September 7, 2016 By Title IX Blog Leave a Comment

In the wake of Brock Turner’s release…

There was a protest outside of the country jail in California last week when former Standford student-athlete Brock Turner was released after serving 3 months of his 6-month sentence for sexually assaulting an unconscious woman on campus. That protest centered largely on the judge responsible for the lenient sentence who protesters are trying to get removed from the bench. These types of actions have been occurring since Turner’s sentencing.

The protests have moved east, but they look a little different. Outside of the Turner family home in Dayton, Ohio where Turner will be on probation and have to register as a sex offender, which news reports say he has yet to do, are armed protesters. Armed with guns. There are signs as well calling for Turner’s (and other rapists’ ) castration.

Where to begin?

First, as I have noted previously, this is not a Title IX case. It is, however, a case of a violent athlete and the privilege conferred by being an athlete (and, in Turner’s case, a white, class-privileged athlete). It is relevant because athlete privilege often affects how Title IX procedures are carried out (or not). Also, given reports about Turner’s behavior coming from female members of the swim team, there was probably a Title IX case in there if someone had chosen to pursue it.

What I am more interested in regarding these protests is the violence of them. The threat of personal harm, all extralegal, is disgusting. Turner did something horrible and disgusting; so did the judge that handed down the 6-month sentence. Protesters with large guns and signs suggesting that Turner should be raped or castrated do not make any of it any less disgusting. They do not right the wrongs.

Are the protesters suggesting that vigilante justice is more fair than the system to which Turner was subjected? I know there have been a lot of superhero movies this summer, but the romanticization of vigilantism is just that, romanticized. And it is without context-especially historical context that includes its use against racial, ethnic, and sexual minorities. Vigilantes have used guns and castration and rape to keep people in their place when they thought the law was not doing enough or that these extralegal actions could serve as a warning.

So why these actions?

It goes beyond vigilantism. These protests and the symbols and words being used are a means of reifying a masculinity that is still violent and still sexually violent. In other words, it is not questioning the level of violence in our society, it is suggesting that certain forms of violence are more acceptable than others.
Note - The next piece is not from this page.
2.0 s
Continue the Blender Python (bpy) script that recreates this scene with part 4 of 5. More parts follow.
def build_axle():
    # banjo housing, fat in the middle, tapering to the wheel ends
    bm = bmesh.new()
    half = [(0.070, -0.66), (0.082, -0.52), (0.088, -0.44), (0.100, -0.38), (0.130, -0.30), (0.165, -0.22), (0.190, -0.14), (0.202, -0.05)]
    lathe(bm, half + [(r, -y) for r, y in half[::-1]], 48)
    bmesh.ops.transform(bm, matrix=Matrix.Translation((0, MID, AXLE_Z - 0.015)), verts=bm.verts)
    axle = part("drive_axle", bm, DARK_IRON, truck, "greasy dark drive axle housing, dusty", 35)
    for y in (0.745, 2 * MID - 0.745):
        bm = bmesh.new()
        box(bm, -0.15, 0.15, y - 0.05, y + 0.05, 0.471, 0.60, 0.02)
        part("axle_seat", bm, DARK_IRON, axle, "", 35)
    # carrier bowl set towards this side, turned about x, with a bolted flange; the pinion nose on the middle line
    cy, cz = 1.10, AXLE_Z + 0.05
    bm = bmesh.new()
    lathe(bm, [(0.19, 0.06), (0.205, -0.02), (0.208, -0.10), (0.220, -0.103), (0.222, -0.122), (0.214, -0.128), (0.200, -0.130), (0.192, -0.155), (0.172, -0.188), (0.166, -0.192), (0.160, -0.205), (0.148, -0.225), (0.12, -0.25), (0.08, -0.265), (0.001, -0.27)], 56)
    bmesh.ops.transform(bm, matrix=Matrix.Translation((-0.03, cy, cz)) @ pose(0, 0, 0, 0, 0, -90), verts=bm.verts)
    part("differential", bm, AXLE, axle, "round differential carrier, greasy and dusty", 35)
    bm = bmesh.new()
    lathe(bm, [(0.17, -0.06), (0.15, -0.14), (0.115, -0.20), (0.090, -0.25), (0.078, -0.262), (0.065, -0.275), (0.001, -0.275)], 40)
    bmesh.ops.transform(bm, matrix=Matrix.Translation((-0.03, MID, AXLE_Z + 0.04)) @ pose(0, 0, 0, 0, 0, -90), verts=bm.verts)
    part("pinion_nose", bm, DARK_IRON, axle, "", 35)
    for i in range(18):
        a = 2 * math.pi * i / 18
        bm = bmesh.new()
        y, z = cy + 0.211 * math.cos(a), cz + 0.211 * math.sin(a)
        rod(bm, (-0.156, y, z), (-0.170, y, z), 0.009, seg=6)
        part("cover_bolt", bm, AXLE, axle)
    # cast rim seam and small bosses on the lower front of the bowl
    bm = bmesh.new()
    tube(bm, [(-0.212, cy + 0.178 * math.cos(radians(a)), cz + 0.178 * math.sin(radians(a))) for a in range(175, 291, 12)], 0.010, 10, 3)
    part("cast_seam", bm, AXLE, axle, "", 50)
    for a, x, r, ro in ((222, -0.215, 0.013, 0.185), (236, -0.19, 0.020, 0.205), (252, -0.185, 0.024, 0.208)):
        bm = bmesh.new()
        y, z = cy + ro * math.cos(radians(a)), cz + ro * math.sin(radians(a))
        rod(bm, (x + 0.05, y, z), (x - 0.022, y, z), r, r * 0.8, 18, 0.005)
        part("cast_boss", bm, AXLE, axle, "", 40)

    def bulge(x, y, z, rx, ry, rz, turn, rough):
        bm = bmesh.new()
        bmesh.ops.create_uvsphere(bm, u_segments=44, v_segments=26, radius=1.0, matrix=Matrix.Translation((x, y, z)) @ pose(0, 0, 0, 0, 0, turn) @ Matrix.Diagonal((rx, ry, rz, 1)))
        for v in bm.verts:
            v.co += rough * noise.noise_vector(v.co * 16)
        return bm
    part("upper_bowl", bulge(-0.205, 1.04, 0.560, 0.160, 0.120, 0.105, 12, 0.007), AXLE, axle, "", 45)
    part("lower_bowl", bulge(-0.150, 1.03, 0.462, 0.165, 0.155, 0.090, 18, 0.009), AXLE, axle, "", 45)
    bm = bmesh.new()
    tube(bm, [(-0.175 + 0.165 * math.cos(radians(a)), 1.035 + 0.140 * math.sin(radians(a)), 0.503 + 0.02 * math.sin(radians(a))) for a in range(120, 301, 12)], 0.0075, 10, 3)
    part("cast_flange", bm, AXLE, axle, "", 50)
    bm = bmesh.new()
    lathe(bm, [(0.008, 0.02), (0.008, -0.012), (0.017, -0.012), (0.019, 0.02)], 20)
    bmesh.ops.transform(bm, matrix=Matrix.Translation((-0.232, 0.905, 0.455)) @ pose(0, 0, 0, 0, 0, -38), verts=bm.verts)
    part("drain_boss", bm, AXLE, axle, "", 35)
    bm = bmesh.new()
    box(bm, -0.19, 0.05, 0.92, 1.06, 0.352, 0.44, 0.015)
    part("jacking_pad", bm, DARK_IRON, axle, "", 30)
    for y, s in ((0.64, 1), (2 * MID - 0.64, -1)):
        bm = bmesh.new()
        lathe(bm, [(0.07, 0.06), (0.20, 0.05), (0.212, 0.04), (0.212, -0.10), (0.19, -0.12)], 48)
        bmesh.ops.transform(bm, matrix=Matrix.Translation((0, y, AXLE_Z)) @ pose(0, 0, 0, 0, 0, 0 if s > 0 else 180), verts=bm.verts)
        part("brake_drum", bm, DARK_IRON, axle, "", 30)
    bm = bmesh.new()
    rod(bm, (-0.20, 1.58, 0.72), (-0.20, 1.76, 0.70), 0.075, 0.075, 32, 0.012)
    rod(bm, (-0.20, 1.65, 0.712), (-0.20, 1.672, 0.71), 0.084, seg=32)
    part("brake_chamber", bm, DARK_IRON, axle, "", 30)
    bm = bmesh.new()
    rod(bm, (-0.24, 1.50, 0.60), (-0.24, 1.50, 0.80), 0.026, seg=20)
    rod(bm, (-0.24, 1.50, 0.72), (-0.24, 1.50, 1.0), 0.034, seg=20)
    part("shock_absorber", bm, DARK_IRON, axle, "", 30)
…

Castration is sexual violence. The rape of men is sexual violence. Guns are symbols and weapons of violence. And they are all about the power of men. What these protesters are suggesting is that their form of violence, encouraged by state-sanctioned gun use in the form of Ohio’s open carry law, is real masculinity. Turner’s form of violence-sexually assaulting an unconscious woman-is not a proper display of masculinity. Slinging a semi-automatic across your body and standing watch outside the home of a convicted rapist is an acceptable use of violence, based on these displays.
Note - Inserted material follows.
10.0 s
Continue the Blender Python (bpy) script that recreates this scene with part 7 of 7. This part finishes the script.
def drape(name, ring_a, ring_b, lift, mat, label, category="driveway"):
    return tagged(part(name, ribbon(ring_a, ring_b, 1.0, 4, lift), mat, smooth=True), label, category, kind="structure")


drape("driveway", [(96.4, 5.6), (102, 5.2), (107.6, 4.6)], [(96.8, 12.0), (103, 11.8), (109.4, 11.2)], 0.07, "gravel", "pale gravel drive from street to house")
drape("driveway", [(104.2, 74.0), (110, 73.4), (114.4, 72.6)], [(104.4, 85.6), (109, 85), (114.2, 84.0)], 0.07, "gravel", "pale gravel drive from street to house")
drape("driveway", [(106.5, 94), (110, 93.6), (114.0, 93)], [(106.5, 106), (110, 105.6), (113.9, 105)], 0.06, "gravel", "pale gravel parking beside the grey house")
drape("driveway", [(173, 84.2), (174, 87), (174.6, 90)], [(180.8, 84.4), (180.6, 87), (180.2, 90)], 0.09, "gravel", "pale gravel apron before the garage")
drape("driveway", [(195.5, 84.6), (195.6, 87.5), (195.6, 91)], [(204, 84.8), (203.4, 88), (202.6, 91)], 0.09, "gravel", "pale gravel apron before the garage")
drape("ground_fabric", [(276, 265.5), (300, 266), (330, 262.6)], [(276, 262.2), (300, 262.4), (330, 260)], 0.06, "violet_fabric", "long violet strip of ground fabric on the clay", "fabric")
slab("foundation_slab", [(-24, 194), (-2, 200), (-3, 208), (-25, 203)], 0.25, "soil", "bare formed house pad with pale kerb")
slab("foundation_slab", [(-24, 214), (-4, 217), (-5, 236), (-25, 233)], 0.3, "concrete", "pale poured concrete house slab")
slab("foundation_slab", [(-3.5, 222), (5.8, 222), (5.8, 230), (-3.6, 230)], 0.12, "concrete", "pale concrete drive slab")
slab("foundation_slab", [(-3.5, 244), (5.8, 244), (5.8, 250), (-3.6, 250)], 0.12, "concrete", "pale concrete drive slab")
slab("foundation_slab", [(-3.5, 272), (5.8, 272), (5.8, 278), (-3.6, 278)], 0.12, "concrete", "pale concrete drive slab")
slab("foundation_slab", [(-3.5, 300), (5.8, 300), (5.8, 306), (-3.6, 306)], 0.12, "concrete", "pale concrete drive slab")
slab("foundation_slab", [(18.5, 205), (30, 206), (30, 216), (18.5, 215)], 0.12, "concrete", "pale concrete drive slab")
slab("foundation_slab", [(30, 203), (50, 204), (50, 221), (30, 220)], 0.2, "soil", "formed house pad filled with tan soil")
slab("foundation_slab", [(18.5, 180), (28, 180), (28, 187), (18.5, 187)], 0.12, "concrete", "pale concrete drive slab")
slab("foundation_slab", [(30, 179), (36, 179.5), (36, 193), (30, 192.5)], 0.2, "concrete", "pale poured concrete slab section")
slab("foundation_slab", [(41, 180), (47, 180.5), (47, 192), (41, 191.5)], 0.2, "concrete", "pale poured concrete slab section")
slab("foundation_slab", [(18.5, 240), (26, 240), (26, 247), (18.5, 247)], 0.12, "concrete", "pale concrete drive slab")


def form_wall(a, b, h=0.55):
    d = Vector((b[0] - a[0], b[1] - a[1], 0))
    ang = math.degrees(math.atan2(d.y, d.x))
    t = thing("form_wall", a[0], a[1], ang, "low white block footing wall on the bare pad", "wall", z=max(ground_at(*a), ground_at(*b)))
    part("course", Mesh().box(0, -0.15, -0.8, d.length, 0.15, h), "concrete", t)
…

This is also about class and class-based masculinity. To some people, including those standing outside his house, Turner is not doing masculinity in an acceptable way. His class privilege, his sport (swimming), and the nature of his crime all contribute to the perception that Turner is not the right type of masculine. Hegemonic masculinity, how it is created and embedded in society, is on display on that sidewalk.

Amid all this violent masculinity, where is the concern about the woman who was raped? About women who are and will be victims of sexual violence? Where is the challenge to rape culture and to the culture of violence more generally? It is missing. It is all missing from that protest, which is sadly ironic but very much proof that this is not about the sexual violence perpetrated against women.

There are no apologies to be made for Brock Turner, and he has already been granted too much leniency. His enactment of violence and the protesters’ enactment of violence are both tied to violent masculinity, and violent masculinity is at the heart of rape culture.